Whaleback’s backbone is volunteers. Last Saturday, about 20 people showed up to cut brush. More trail days are planned. Harris is receiving e-mails from people who grew up skiing there and want to get involved. One came from a student studying abroad in Australia looking to help in “the winter camps, kitchen, snow or lift operations, the office, or any other department” during winter break.

“As a local, I grew up on this mountain and learned how to ski on it many years ago, and would be honored to help make this mountain run,” he wrote.

Located among the rolling hills and forests some 130 miles north of Boston, Whaleback is a beloved 700-vertical-feet, intermediate-level feeder hill. It’s serviced by a 1968-installed, 2,500-foot-long Poma double chairlift, rope tow, and magic carpet.

Whaleback primarily draws skiers and riders from both sides of the Connecticut River. A maritime theme is prevalent with trail names such as Jawbone, Blow Hole, Spout, and Dorsal. Day lift tickets peak at $40, with many options lowering hill access to $20 or less. More than 5,000 winter visitors purchase a lift ticket annually.

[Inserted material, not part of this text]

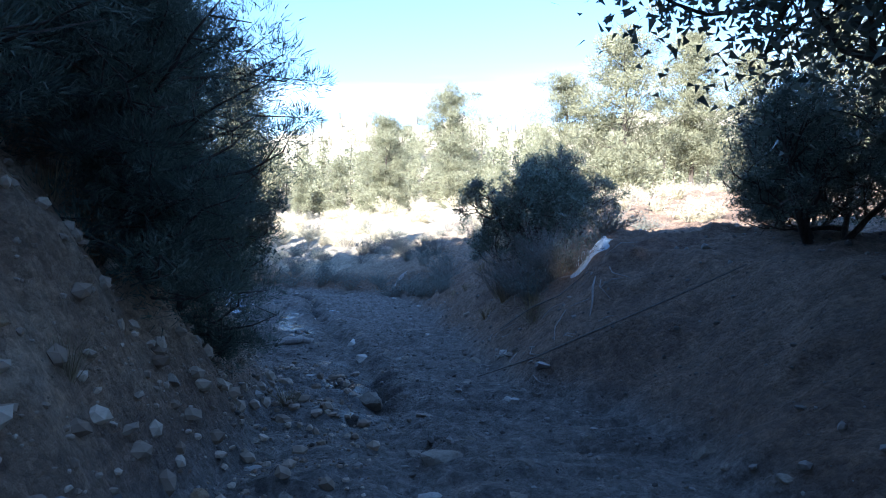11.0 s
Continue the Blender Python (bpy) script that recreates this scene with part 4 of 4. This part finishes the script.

The nonprofit model is new for Whaleback. There are longstanding nonprofit owned and operated ski areas in New England, such as Cochran’s, the country’s first 501 (c)(3) ski area, in Richmond, Vt., and the Jackson Ski Touring Foundation in Jackson, N.H.

“The reason our board believes that it will work is because this is a community that recognizes the value of a sustainable winter sports program,” said Schiffman.

With an experienced ski area operator in Harris, a board confident in raising the capital and community support, Whaleback has Dec. 26 as its scheduled opening date.

“This is going to rely on a lot of hard work,” said Schiffman. “There are multiple risks in running any ski area today. I think we have a group who can address it and move this forward.”